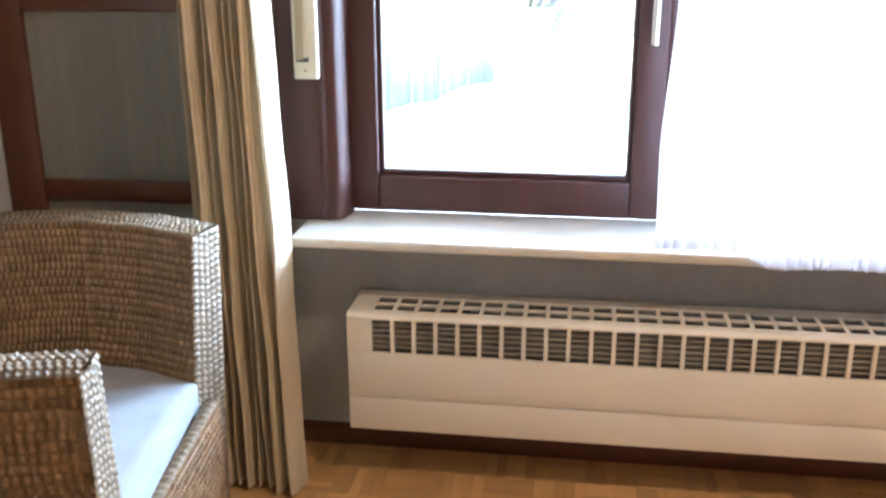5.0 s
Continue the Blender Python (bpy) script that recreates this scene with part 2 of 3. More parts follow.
def thing(name, base, label, category, group="", kind=""):
    ob = new(name)
    ob.empty_display_size = 0.05
    ob.location = base
    return tagged(ob, label, category, group, kind)


def part(name, bm, material, parent, label="", smooth=True):
    ob = mesh_object(name, bm, material, smooth)
    ob.parent = parent
    if parent.type == "EMPTY":
        ob.matrix_parent_inverse = Matrix.Translation(-parent.location)
    return tagged(ob, label)


def single(name, bm, material, label="", category="", group="", kind="", smooth=True):
    return tagged(mesh_object(name, bm, material, smooth), label, category, group, kind)


# ---- the room ----
# WEST and SOUTH are unseen, set close in to strengthen the room's bounce light
NORTH, EAST, WEST, SOUTH, TOP = 1.398, 2.41, -1.0, -2.75, 2.45
WIN_L, WIN_R, SILL, HEAD = 0.54, -2.25, 0.636, 1.95

single("wall_north", box_bm((WEST, NORTH, 0), (EAST + 0.3, NORTH + 0.2, TOP)), WALLPAPER, "grey striped wallpaper wall behind the chest", "wall", kind="structure")
east = bmesh.new()
for a, b in (((EAST, WIN_L, 0), (EAST + 0.28, NORTH, TOP)), ((EAST, WIN_R, 0), (EAST + 0.28, WIN_L, SILL - 0.03)),
             ((EAST, WIN_R, HEAD), (EAST + 0.28, WIN_L, TOP)), ((EAST, SOUTH, 0), (EAST + 0.28, WIN_R, TOP))):
    add_box(east, a, b)
single("wall_east", east, WALLPAPER, "grey striped wallpaper wall with the window opening", "wall", kind="structure")
# added to close the room out of view; its beige limits the fill
single("wall_west", box_bm((WEST - 0.2, SOUTH, 0), (WEST, NORTH + 0.2, TOP)), BOUNCE_WALL, "plain unseen wall, beige tone set for the bounce light", "wall", kind="structure")
single("wall_south", box_bm((WEST - 0.2, SOUTH - 0.2, 0), (EAST + 0.28, SOUTH, TOP)), WALLPAPER, "grey striped wallpaper wall", "wall", kind="structure")
# out of view too; its warm white tints the fill light
single("ceiling", box_bm((WEST - 0.2, SOUTH - 0.2, TOP), (EAST + 0.28, NORTH + 0.2, TOP + 0.2)), BOUNCE_CEILING, "plain unseen ceiling, warm white set for the bounce light", "ceiling", kind="structure")
floor = single("floor", box_bm((WEST - 0.2, SOUTH - 0.2, -0.25), (EAST + 0.28, NORTH + 0.2, -0.004)), JOINT, "mosaic oak parquet floor of small finger squares", "floor", kind="structure")
single("baseboard", box_bm((EAST - 0.014, SOUTH, 0), (EAST, NORTH, 0.06), 0.004), DARK_WOOD, "low brown wooden baseboard", "baseboard", kind="structure")
single("baseboard", box_bm((WEST, NORTH - 0.014, 0), (EAST - 0.015, NORTH, 0.06), 0.004), DARK_WOOD, "low brown wooden baseboard", "baseboard", kind="structure")

# ---- framed panel between the corner and the curtain ----
panel = thing("wall_panel", (EAST - 0.01, 1.0, 0.06), "brown wooden frame panelling with olive grey infill on the wall", "wall panel")
for nm, a, b in (("post", (2.385, 1.301, 0.062), (EAST, 1.397, 1.178)), ("rail", (2.387, 0.70, 1.130), (EAST, 1.300, 1.178)),
                 ("rail", (2.387, 0.70, 0.658), (EAST, 1.300, 0.712)), ("rail", (2.387, 0.70, 0.062), (EAST, 1.300, 0.13)), ("post", (2.386, 0.66, 0.062), (EAST, 0.699, 1.176))):
    part(nm, box_bm(a, b, 0.003), DARK_WOOD, panel)
part("infill", box_bm((2.398, 0.70, 0.713), (EAST, 1.300, 1.129)), PANEL_PAPER, panel, "olive grey papered infill")
part("infill", box_bm((2.398, 0.70, 0.131), (EAST, 1.300, 0.657)), PANEL_PAPER, panel, "olive grey papered infill")

# ---- window ----
sill = single("window_sill", box_bm((2.214, -2.3, 0.612), (2.475, 0.605, SILL), 0.006, 3), MARBLE, "pale polished marble window sill", "window sill", kind="structure")

win = thing("window_1", (2.48, 0.14, SILL), "closed dark red-brown wooden casement window", "window", kind="structure")
X0, X1 = 2.455, 2.525
part("window_frame", box_bm((2.47, 0.505, SILL), (2.56, 0.56, HEAD), 0.003), MAHOGANY, win)
part("window_frame", box_bm((2.47, -0.279, HEAD - 0.045), (2.56, 0.504, HEAD), 0.003), MAHOGANY, win)
part("window_frame", box_bm((2.472, -0.266, SILL), (2.56, 0.504, 0.664), 0.003), MAHOGANY, win)
part("window_frame", box_bm((2.47, -0.345, SILL), (2.56, -0.267, HEAD - 0.046), 0.003), MAHOGANY, win, "mullion post of the window")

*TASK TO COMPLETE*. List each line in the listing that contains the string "with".

*WRITTEN ANSWER*.
Continue the Blender Python (bpy) script that recreates this scene with part 2 of 3. More parts follow.
single("wall_east", east, WALLPAPER, "grey striped wallpaper wall with the window opening", "wall", kind="structure")
panel = thing("wall_panel", (EAST - 0.01, 1.0, 0.06), "brown wooden frame panelling with olive grey infill on the wall", "wall panel")